3. Evaluate Network Conditions

The choice of messaging protocol also depends on the network environment in which your application operates.

• Low-Bandwidth Networks: If your application will be used in environments with limited bandwidth (e.g., IoT devices or mobile apps in rural areas), lightweight protocols like MQTT or HTTP/2 are more suitable.

• High-Latency Networks: If the application is expected to work in areas with high latency (e.g., satellite connections), protocols like MQTT with Quality of Service (QoS) levels or gRPC might be better suited because they can handle intermittent connectivity.

• Real-Time Communication: For applications where real-time messaging is crucial, WebSockets and gRPC are the top contenders as they support low-latency, full-duplex communication.

4. Reliability and Message Delivery

Message reliability is crucial for certain applications, particularly those that require guaranteed delivery.

• Guaranteed Delivery: Protocols like AMQP, MQTT, and gRPC provide message acknowledgment, retries, and persistence to ensure that messages are delivered even if the network fails.

• At-Most-Once Delivery: HTTP or WebSockets may not offer the same level of reliability unless combined with an external mechanism like a message queue or retry logic.

5. Security Considerations

Security is an important aspect of choosing the right messaging protocol.
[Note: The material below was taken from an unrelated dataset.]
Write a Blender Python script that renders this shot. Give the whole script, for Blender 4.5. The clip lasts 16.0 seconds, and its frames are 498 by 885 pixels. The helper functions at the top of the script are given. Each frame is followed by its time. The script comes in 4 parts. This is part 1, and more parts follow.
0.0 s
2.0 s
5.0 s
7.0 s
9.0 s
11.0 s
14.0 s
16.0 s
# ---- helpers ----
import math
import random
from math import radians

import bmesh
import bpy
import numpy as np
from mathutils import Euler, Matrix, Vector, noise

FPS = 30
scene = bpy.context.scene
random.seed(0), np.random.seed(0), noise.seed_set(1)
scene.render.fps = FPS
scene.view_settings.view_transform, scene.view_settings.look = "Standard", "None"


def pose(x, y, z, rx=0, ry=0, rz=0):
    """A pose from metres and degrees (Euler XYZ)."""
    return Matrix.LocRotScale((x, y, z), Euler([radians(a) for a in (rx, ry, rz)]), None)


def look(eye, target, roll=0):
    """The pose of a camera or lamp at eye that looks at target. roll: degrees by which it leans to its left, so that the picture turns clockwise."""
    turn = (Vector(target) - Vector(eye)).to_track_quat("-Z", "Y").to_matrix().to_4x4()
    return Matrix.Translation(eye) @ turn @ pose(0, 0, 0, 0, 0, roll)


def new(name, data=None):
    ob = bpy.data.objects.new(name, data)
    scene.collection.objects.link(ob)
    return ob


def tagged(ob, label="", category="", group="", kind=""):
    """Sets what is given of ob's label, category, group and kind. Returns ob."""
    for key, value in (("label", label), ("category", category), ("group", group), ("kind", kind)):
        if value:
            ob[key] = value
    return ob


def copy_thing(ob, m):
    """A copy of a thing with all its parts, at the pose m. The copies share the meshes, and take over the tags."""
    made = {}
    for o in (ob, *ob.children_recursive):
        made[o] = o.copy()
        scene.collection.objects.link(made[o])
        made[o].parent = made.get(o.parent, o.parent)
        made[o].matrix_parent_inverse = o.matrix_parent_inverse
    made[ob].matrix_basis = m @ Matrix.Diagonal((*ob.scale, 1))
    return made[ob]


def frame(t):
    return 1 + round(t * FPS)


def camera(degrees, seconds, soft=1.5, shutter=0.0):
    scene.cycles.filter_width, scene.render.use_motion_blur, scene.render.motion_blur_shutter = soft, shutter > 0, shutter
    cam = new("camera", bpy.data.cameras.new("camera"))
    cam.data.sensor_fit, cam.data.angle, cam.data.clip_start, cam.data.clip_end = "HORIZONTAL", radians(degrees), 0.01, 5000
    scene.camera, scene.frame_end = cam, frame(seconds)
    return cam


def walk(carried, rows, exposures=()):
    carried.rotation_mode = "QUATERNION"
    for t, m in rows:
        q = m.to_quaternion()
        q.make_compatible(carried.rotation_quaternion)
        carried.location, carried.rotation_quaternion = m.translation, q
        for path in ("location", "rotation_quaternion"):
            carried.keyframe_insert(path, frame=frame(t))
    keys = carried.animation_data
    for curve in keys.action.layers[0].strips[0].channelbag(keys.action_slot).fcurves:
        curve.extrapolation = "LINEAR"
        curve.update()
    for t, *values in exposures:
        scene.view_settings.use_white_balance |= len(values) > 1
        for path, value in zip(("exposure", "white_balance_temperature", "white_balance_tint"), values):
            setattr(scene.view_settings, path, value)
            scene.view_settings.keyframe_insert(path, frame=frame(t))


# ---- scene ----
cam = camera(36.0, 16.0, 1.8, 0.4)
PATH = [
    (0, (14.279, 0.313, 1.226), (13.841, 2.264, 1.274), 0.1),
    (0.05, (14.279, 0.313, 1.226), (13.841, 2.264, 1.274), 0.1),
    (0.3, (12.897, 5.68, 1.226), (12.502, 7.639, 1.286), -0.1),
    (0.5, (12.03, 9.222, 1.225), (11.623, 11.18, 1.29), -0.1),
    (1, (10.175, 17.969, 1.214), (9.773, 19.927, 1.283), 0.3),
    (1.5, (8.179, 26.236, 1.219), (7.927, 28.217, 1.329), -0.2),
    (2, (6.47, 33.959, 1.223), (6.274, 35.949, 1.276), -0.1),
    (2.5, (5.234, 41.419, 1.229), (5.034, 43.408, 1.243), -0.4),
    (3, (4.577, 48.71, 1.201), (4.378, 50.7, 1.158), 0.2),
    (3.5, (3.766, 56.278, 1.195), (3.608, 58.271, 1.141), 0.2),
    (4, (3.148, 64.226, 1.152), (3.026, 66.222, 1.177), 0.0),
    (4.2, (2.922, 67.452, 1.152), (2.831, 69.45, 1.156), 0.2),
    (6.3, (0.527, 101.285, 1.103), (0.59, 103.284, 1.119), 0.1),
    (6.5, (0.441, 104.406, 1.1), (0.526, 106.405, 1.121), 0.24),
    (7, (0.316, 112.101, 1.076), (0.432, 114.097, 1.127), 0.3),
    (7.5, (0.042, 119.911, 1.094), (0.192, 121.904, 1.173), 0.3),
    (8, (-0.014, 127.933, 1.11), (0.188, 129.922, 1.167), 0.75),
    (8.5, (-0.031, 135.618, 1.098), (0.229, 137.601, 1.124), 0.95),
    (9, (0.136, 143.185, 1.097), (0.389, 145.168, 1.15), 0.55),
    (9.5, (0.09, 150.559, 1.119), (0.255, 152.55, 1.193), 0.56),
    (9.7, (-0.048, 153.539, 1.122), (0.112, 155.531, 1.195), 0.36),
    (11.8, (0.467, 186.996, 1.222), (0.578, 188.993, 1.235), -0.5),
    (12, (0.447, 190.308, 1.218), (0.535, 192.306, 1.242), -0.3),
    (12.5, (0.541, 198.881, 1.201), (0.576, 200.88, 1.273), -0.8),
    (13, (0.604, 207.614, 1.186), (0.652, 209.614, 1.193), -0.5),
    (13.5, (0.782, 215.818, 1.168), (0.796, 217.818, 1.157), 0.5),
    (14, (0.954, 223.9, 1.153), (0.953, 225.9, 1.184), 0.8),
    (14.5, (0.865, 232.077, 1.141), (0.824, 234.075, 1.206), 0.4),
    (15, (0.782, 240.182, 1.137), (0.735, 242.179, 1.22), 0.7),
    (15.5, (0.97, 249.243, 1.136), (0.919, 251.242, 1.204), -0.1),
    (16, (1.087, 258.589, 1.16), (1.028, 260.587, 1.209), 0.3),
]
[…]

Consider the following:

• Encryption: Protocols like HTTPS, WebSockets (with wss://), and gRPC (with TLS) support encryption, ensuring that messages cannot be intercepted in transit.

• Authentication and Authorization: Many protocols, such as AMQP and MQTT, support authentication mechanisms like username/password or certificates. If your system requires strict access control, ensure the protocol supports robust authentication and authorization features.
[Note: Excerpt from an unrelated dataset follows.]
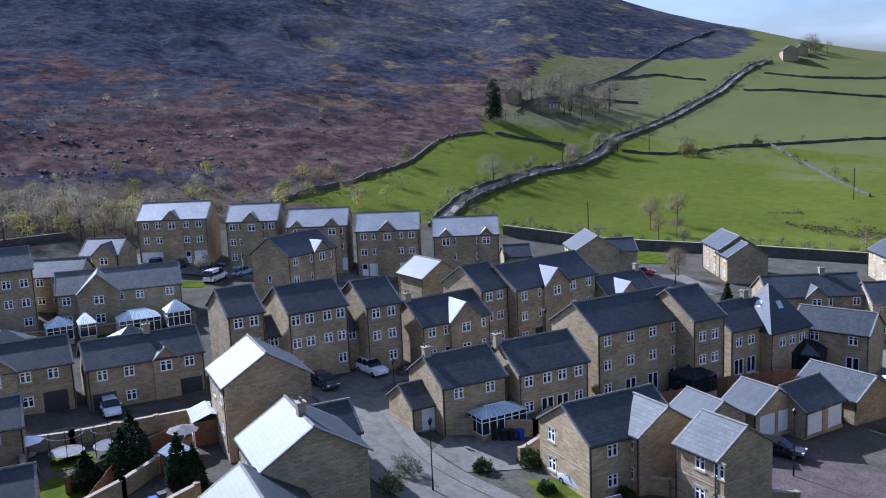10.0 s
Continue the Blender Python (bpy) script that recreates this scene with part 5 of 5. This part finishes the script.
def pole(x, y, h=8.0):
    ob = thing("telegraph_pole", pose(x, y, gz(x, y)), "brown wooden telegraph pole in a field", "pole", "telegraph poles")
    g = Geo()
    g.tube((0, 0, -.5), (0, 0, h), .13, .09, 8)
    part("pole", g, BARK, ob)
    g = Geo()
    g.box(-.5, -.05, h - .5, .5, .05, h - .4)
    part("crossarm", g, BARK, ob)


for x, y in ((177, -96), (284, -209), (241, -132), (186, -184), (260, -178)):
    pole(x, y)


def wheelie_bin(x, y, yaw, mat, word):
    ob = thing("wheelie_bin", pose(x, y, gz(x, y), 0, 0, yaw), f"{word} plastic wheelie bin beside a wall", "bin", "wheelie bins")
    g = Geo()
    a, b = .23, .29
    lo, hi = [(-a, -a), (a, -a), (a, a), (-a, a)], [(-b, -b), (b, -b), (b, b), (-b, b)]
    for k in range(4):
        j = (k + 1) % 4
        g.face((*lo[k], .05), (*lo[j], .05), (*hi[j], 1.0), (*hi[k], 1.0))
    g.face(*[(*p, .05) for p in reversed(lo)])
    part("body", g, mat, ob)
    g = Geo()
    g.box(-.31, -.33, 1.0, .31, .31, 1.08)
    part("lid", g, mat, ob)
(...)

• Data Integrity: Some protocols, such as AMQP and MQTT, offer built-in features to ensure message integrity (e.g., message acknowledgment and retries).

6. Scalability

If your application is expected to scale, ensure that the messaging protocol can handle a large number of concurrent connections and a high volume of messages.

• Horizontal Scaling: Protocols like WebSockets, AMQP, and MQTT are well-suited for systems that need to scale horizontally across multiple servers.
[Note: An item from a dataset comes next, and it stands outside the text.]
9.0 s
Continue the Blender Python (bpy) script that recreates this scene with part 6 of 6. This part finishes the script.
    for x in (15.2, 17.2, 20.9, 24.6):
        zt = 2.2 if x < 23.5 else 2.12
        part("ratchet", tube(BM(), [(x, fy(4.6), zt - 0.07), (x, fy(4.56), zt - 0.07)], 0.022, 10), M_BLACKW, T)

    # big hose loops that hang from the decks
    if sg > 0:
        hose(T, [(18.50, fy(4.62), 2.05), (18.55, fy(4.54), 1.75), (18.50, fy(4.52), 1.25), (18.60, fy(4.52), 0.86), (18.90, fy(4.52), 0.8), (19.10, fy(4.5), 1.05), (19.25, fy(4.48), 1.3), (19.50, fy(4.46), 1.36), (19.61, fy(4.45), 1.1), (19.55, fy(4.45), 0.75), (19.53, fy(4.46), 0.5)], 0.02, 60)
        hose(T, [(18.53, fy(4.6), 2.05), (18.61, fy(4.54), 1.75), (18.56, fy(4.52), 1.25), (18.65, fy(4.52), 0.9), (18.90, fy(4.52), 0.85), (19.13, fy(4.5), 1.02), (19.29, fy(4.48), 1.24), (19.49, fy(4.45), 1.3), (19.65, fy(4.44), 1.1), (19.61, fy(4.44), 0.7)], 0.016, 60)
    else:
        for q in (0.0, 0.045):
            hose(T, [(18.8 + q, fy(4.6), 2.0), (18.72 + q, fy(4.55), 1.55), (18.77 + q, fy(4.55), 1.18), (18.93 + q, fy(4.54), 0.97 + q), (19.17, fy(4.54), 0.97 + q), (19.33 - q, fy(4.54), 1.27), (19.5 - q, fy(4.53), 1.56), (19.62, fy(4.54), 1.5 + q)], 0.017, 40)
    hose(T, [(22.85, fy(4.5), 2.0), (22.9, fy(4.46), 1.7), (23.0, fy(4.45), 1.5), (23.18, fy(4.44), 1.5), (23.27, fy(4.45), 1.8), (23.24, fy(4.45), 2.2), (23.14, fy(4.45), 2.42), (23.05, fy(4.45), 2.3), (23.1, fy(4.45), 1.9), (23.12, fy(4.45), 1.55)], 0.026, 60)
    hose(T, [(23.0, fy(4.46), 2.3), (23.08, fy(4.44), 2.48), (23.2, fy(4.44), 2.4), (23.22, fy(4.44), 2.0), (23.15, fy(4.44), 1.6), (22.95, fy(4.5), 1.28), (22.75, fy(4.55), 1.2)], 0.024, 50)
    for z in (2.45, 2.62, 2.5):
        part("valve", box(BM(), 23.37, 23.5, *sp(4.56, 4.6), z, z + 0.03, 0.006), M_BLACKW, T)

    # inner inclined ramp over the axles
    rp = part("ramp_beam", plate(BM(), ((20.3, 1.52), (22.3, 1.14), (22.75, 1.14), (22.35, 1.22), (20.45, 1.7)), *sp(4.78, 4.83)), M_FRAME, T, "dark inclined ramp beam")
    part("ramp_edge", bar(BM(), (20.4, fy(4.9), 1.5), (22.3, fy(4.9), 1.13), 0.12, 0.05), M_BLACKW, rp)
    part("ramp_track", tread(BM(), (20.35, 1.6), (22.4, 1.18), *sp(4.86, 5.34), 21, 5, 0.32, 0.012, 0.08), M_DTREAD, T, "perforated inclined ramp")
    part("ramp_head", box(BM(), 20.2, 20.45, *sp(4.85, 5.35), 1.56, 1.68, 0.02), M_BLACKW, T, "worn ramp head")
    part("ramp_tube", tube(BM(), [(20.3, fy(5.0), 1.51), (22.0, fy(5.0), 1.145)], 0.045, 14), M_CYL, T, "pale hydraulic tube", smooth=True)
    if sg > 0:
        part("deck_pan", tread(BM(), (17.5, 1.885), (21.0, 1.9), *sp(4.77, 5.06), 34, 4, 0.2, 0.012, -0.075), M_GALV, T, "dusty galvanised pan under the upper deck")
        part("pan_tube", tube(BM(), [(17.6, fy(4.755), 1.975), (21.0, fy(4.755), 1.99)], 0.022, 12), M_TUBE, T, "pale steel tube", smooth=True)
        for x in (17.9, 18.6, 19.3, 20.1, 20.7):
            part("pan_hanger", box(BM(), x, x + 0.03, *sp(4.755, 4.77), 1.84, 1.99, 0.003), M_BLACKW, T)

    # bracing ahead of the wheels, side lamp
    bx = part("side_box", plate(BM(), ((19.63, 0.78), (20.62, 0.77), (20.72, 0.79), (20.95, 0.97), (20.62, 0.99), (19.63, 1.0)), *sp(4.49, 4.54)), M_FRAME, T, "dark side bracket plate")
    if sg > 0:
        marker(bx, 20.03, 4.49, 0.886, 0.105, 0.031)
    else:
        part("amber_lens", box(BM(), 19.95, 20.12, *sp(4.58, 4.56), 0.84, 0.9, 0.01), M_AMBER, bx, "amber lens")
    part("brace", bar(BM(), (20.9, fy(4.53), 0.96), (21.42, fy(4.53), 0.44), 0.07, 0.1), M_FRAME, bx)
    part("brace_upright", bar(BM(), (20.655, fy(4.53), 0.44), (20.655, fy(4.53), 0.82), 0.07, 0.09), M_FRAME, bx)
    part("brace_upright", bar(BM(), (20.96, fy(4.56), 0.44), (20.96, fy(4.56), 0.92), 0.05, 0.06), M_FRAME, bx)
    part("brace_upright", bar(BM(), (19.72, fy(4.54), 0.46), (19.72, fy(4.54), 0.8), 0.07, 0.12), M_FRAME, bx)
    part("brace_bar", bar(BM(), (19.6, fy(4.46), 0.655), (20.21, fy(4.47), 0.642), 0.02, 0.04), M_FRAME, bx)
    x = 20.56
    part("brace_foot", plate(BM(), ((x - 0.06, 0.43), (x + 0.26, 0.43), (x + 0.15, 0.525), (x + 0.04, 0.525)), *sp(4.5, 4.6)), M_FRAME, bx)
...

• Load Balancing: Some protocols are better than others when it comes to load balancing. For example, HTTP is inherently stateless, making it easier to scale horizontally using standard web servers and load balancers.

7. Integration with Existing Systems

The ease of integrating with existing systems, libraries, and frameworks should also be a consideration. Popular protocols like HTTP/HTTPS, WebSockets, and gRPC have broad support across various programming languages, making them easier to integrate into your system. On the other hand, protocols like AMQP or MQTT may require specific brokers or libraries to implement.

Conclusion

Selecting the right messaging protocol depends on the unique needs of your application. Whether it’s the real-time, low-latency requirements of WebSockets, the lightweight nature of MQTT for IoT, or the reliable message delivery of AMQP, it’s crucial to match your application’s requirements with the capabilities of the messaging protocol.

By carefully considering factors like latency, scalability, reliability, and security, you can make an informed choice that will support the long-term success of your system.